Recently, my thoughts have revolved around the fact that I am a jobless person. Nothing I can do will automatically give me a job. I cannot make someone hire me, just as I cannot make God force someone to hire me. All I can do is apply and apply and apply. I can be certain that my applications sound like something an employer would want, I can craftily tailor my coverletters to the specific job requirements and hiring personnel. But I cannot force the hand of another person, I cannot control the mind and will of God.
Everything I have done these last few months has focused upon my job search. That is probably why I have grown increasingly impersonable upon this blog. My politics has once again been a source of comfort and a place of hiding. Naturally, this has not been a fulfilling way in which to lead my life. Thus, I have made a decision.
I have decided that I am going to spend all this extra time doing the things I have always wanted to do. I am going to get my life in better order and I am going to learn some things I have always wanted to learn. Here are some things I would like to change:
1. Keep up on my workout times.
2. Get up early in the mornings (I am a morning person by nature, but I used to work third shift so I let my sleeping schedule change and now I have a hard time getting up before 10am).
3. Go to the library to do research at least once a week. Take the time to write a really good research paper.

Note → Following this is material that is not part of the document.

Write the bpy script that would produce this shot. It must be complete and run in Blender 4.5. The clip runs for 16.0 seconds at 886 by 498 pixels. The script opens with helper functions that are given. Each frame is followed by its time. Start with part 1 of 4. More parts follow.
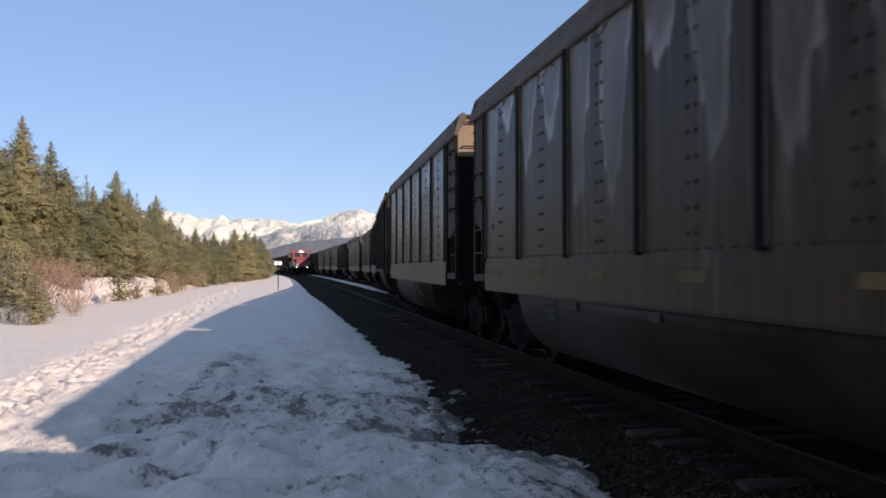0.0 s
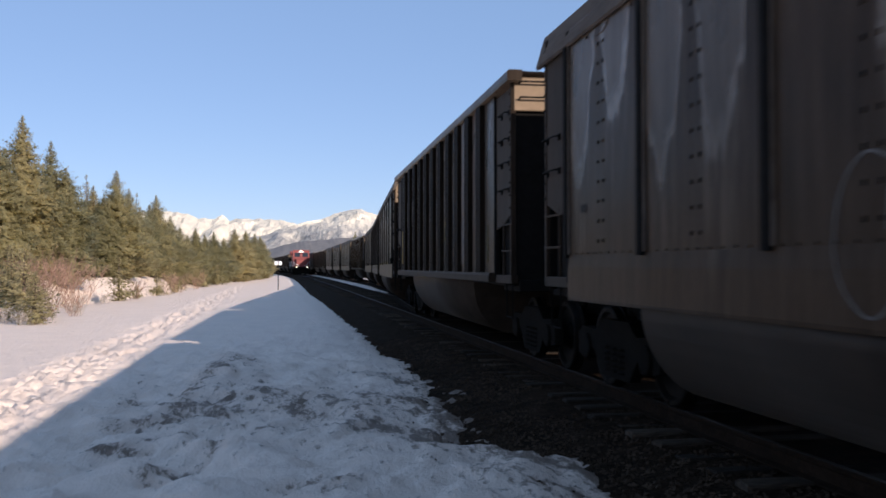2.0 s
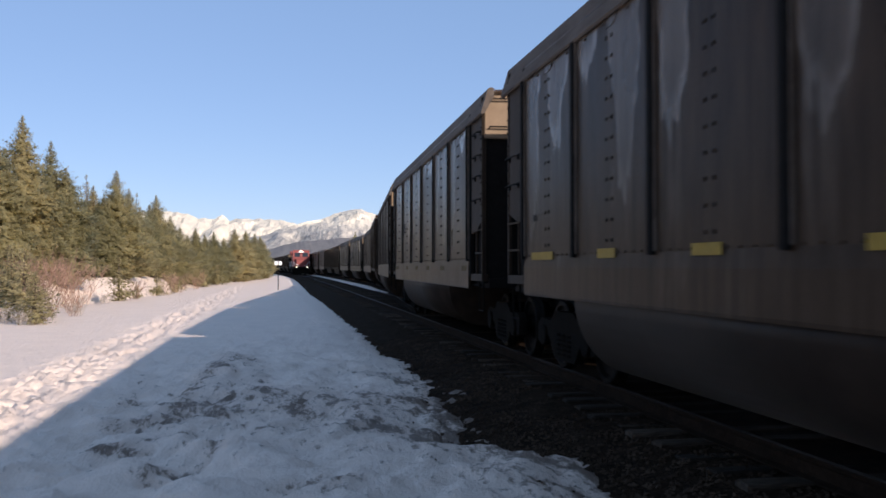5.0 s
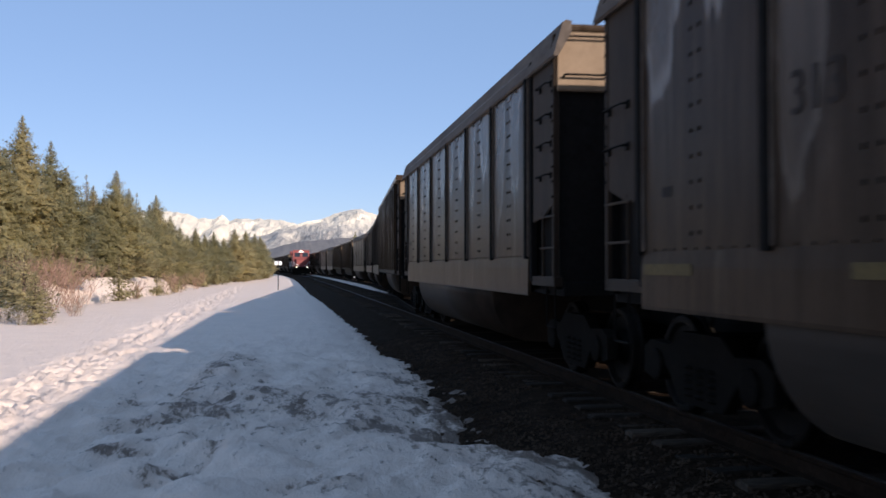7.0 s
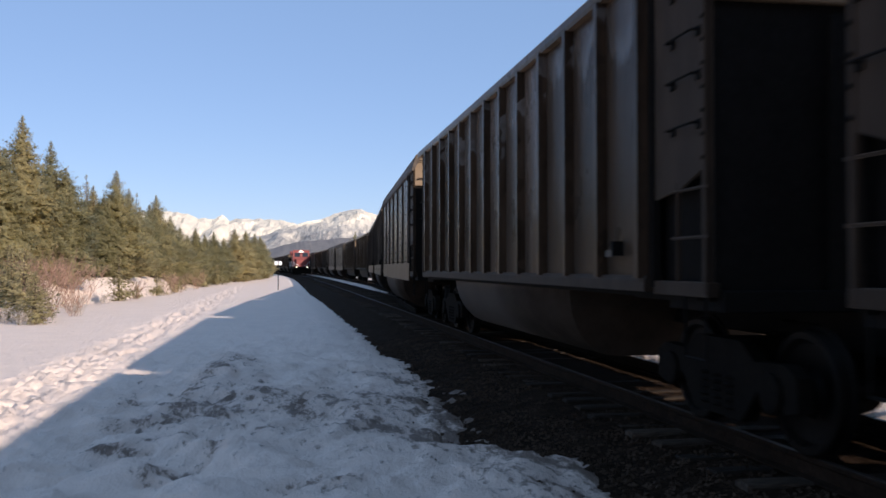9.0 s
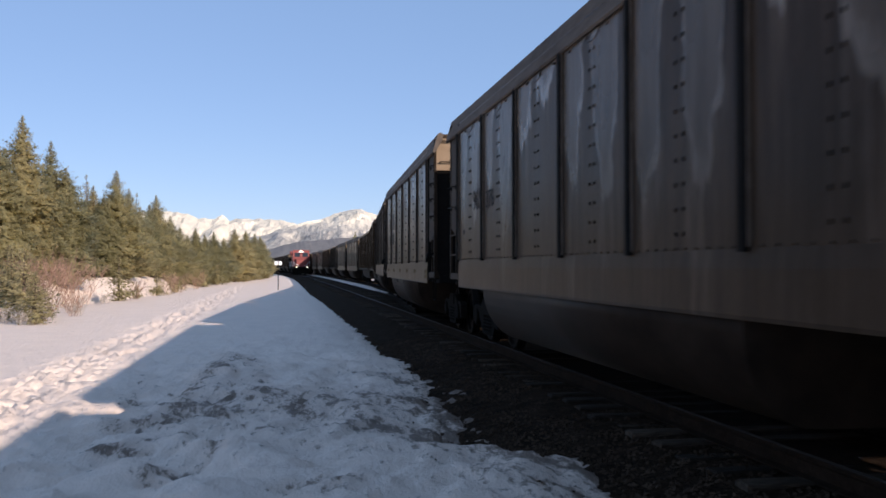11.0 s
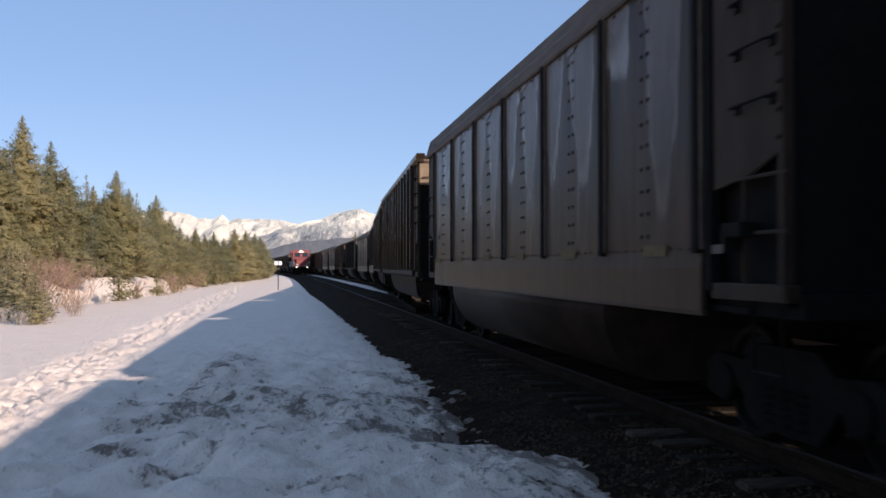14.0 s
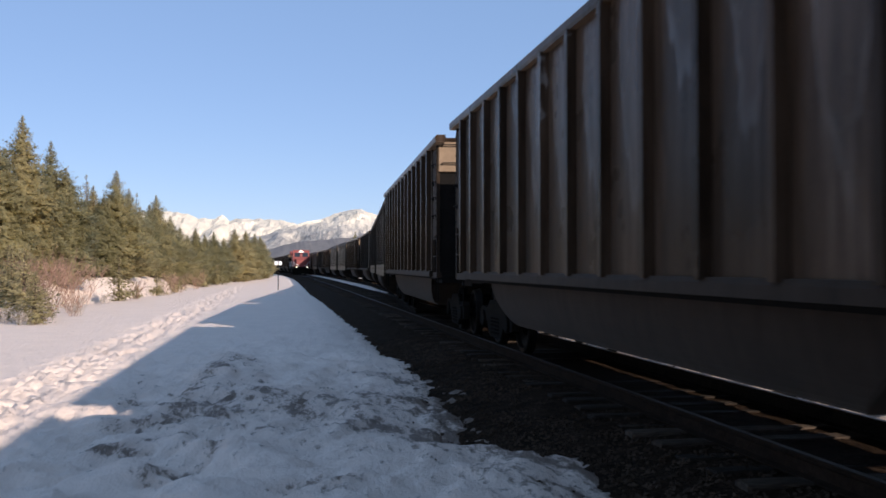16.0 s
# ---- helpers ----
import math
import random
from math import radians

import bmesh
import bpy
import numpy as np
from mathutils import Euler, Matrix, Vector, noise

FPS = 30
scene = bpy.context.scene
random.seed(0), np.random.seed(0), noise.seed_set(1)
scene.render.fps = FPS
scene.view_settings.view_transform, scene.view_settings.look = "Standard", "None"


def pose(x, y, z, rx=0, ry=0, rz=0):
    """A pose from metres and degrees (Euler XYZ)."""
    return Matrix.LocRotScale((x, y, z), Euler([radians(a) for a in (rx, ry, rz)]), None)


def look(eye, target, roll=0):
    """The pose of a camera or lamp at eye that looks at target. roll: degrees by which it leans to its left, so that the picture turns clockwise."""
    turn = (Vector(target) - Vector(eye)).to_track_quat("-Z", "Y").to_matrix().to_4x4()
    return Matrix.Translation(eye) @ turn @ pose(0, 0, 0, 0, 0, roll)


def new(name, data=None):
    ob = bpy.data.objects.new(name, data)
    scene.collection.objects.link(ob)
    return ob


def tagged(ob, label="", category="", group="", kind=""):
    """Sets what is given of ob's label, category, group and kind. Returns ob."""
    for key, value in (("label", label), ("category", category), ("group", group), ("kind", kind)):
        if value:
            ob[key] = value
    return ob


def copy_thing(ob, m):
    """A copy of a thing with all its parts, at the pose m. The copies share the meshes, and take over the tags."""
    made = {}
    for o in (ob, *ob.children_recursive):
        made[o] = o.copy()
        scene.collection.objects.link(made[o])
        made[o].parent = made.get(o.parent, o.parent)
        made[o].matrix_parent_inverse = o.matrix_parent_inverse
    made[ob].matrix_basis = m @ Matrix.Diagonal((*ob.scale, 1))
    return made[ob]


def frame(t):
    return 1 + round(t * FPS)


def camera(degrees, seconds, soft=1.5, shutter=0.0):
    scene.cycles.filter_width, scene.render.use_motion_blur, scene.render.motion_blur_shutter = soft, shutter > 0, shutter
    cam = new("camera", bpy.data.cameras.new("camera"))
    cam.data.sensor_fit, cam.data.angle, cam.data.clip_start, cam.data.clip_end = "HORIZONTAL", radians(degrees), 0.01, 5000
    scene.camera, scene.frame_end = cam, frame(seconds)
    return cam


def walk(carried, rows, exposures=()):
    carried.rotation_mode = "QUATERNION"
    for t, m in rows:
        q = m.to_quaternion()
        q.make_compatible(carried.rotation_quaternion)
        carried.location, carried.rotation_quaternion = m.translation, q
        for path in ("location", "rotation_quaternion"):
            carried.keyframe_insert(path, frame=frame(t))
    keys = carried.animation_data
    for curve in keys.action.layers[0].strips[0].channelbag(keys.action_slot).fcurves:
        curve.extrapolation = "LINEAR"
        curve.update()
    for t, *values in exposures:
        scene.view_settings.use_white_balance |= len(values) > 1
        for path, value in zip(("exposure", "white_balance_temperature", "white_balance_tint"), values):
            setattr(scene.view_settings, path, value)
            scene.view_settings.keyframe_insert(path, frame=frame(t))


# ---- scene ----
cam = camera(50.9, 16.0, soft=1.65, shutter=0.25)
CAM_Z = 1.37
YAW, PITCH = 9.87, 1.11
walk(cam, [(0.0, pose(0, 0, CAM_Z, 90 + PITCH, 0, -YAW)), (16.0, pose(0, 0, CAM_Z, 90 + PITCH, 0, -YAW))],
     [(0.0, 0.25, 6750, 27), (16.0, 0.25, 6750, 27)])

# ---- light: low winter sun from behind the camera on the far side of the train ----
SUN_TO = Vector((5.48, -10.2, 4.28)).normalized()
SUN_EL = math.asin(SUN_TO.z)
SUN_AZ = math.atan2(SUN_TO.x, SUN_TO.y)
world = bpy.data.worlds.new("sky")
scene.world = world
world.use_nodes = True
wn = world.node_tree
sky = wn.nodes.new("ShaderNodeTexSky")
sky.sky_type = 'NISHITA'
sky.sun_disc = False
sky.sun_elevation, sky.sun_rotation = SUN_EL, SUN_AZ
sky.altitude, sky.air_density, sky.dust_density, sky.ozone_density = 1000, 0.85, 0.5, 2.4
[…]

4. Learn Calculus and brush up on my Algebra.
That's all really. I have extra time to do these things right now and I am not using that time for anything. I just mope around about the fact that I am unemployed. I apply for jobs and that makes me feel like I have accomplished something, yet that only stems my continual focus upon the problem that continues to thwart all my attempts to fix it. I cannot solve this myself for it is larger than I am. I have not the resources. I am only human. The most that I can do is apply for jobs and let my focus rest upon God and His saving grace. He will have to do the rest.
I am sure that I will have bad days when my stress overwhelms me. Until I am employed the problem is a problem and will not go away. However, I do not have to look at it all the time and let it overwhelm me every day. Instead I can let God handle it, because He has always been the one in charge, even when I did not acknowledge that fact.